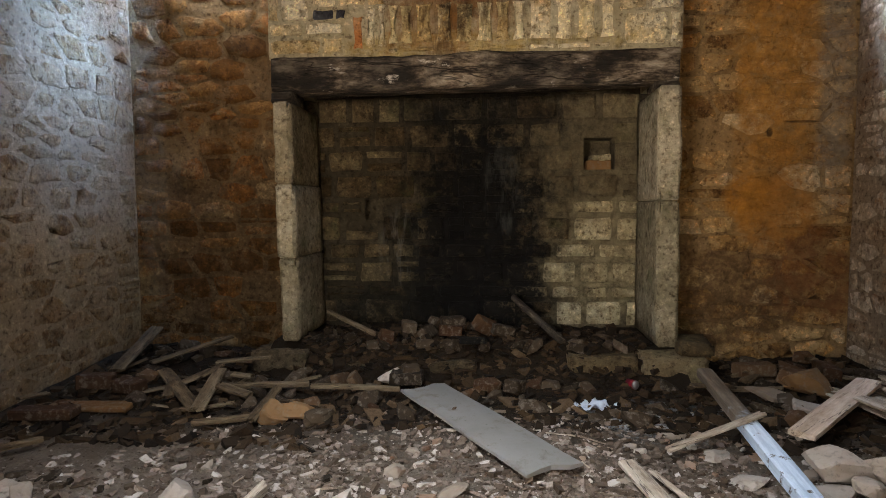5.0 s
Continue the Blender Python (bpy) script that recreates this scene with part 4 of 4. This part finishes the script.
rng = random.Random(21)
for x, y, z, turn, t, size, mat in ((-0.84, 6.0, 0.31, 20, (5, 10), (0.12, 0.09, 0.1), M_DARKRUBBLE), (-0.70, 5.93, 0.31, 75, (50, 0), (0.2, 0.1, 0.07), M_DARKRUBBLE), (-0.50, 5.95, 0.31, 5, (0, 5), (0.18, 0.11, 0.08), M_BRICK),
                                    (-0.48, 5.98, 0.39, 15, (4, 0), (0.19, 0.1, 0.06), M_DARKRUBBLE), (-0.26, 6.05, 0.33, 40, (30, 25), (0.2, 0.11, 0.1), M_BRICK), (-0.10, 5.98, 0.31, 15, (0, 12), (0.17, 0.1, 0.08), M_DARKRUBBLE),
                                    (-0.30, 5.62, 0.32, 170, (14, 3), (0.2, 0.11, 0.05), M_FIRE_PALE), (-0.98, 5.72, 0.3, 20, (30, 20), (0.1, 0.09, 0.1), M_BRICK), (-0.62, 6.12, 0.32, 60, (10, 40), (0.2, 0.1, 0.07), M_DARKRUBBLE),
                                    (-1.22, 5.30, 0.12, 80, (70, 10), (0.2, 0.1, 0.06), M_BRICK), (-1.12, 5.28, 0.12, 95, (60, 0), (0.18, 0.1, 0.06), M_BRICK), (-0.74, 5.30, 0.12, 0, (0, 0), (0.22, 0.13, 0.08), M_DARKRUBBLE),
                                    (-0.72, 5.32, 0.19, 25, (20, 8), (0.12, 0.08, 0.05), M_DARKRUBBLE), (-0.2, 5.26, 0.1, 30, (10, 0), (0.16, 0.1, 0.07), M_BRICK), (-0.02, 5.22, 0.1, 60, (0, 10), (0.14, 0.1, 0.08), M_DARKRUBBLE),
                                    (1.75, 5.30, 0.16, 30, (10, 10), (0.24, 0.13, 0.1), M_BRICK), (1.62, 5.62, 0.14, 10, (0, 0), (0.26, 0.12, 0.08), M_BRICK), (2.05, 5.55, 0.15, 80, (10, 0), (0.22, 0.12, 0.09), M_BRICK),
                                    (-2.75, 5.0, 0.13, 20, (0, 5), (0.22, 0.12, 0.09), M_BRICK), (-2.5, 4.98, 0.12, -15, (5, 0), (0.2, 0.11, 0.08), M_BRICK), (-2.75, 4.55, 0.09, 8, (0, 0), (0.36, 0.12, 0.06), M_BRICK)):
    brick(rng, x, y, z, turn, t, size, mat, "sooty broken brick or stone in the rubble" if mat is M_DARKRUBBLE else "broken red-brown brick lying in the rubble")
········
■ WHAT TO WORK ON ■
The listing above needs to be output again exactly. Don't include the pictures.

■ WRITTEN SOLUTION ■
5.0 s
Continue the Blender Python (bpy) script that recreates this scene with part 4 of 4. This part finishes the script.
rng = random.Random(21)
for x, y, z, turn, t, size, mat in ((-0.84, 6.0, 0.31, 20, (5, 10), (0.12, 0.09, 0.1), M_DARKRUBBLE), (-0.70, 5.93, 0.31, 75, (50, 0), (0.2, 0.1, 0.07), M_DARKRUBBLE), (-0.50, 5.95, 0.31, 5, (0, 5), (0.18, 0.11, 0.08), M_BRICK),
                                    (-0.48, 5.98, 0.39, 15, (4, 0), (0.19, 0.1, 0.06), M_DARKRUBBLE), (-0.26, 6.05, 0.33, 40, (30, 25), (0.2, 0.11, 0.1), M_BRICK), (-0.10, 5.98, 0.31, 15, (0, 12), (0.17, 0.1, 0.08), M_DARKRUBBLE),
                                    (-0.30, 5.62, 0.32, 170, (14, 3), (0.2, 0.11, 0.05), M_FIRE_PALE), (-0.98, 5.72, 0.3, 20, (30, 20), (0.1, 0.09, 0.1), M_BRICK), (-0.62, 6.12, 0.32, 60, (10, 40), (0.2, 0.1, 0.07), M_DARKRUBBLE),
                                    (-1.22, 5.30, 0.12, 80, (70, 10), (0.2, 0.1, 0.06), M_BRICK), (-1.12, 5.28, 0.12, 95, (60, 0), (0.18, 0.1, 0.06), M_BRICK), (-0.74, 5.30, 0.12, 0, (0, 0), (0.22, 0.13, 0.08), M_DARKRUBBLE),
                                    (-0.72, 5.32, 0.19, 25, (20, 8), (0.12, 0.08, 0.05), M_DARKRUBBLE), (-0.2, 5.26, 0.1, 30, (10, 0), (0.16, 0.1, 0.07), M_BRICK), (-0.02, 5.22, 0.1, 60, (0, 10), (0.14, 0.1, 0.08), M_DARKRUBBLE),
                                    (1.75, 5.30, 0.16, 30, (10, 10), (0.24, 0.13, 0.1), M_BRICK), (1.62, 5.62, 0.14, 10, (0, 0), (0.26, 0.12, 0.08), M_BRICK), (2.05, 5.55, 0.15, 80, (10, 0), (0.22, 0.12, 0.09), M_BRICK),
                                    (-2.75, 5.0, 0.13, 20, (0, 5), (0.22, 0.12, 0.09), M_BRICK), (-2.5, 4.98, 0.12, -15, (5, 0), (0.2, 0.11, 0.08), M_BRICK), (-2.75, 4.55, 0.09, 8, (0, 0), (0.36, 0.12, 0.06), M_BRICK)):
    brick(rng, x, y, z, turn, t, size, mat, "sooty broken brick or stone in the rubble" if mat is M_DARKRUBBLE else "broken red-brown brick lying in the rubble")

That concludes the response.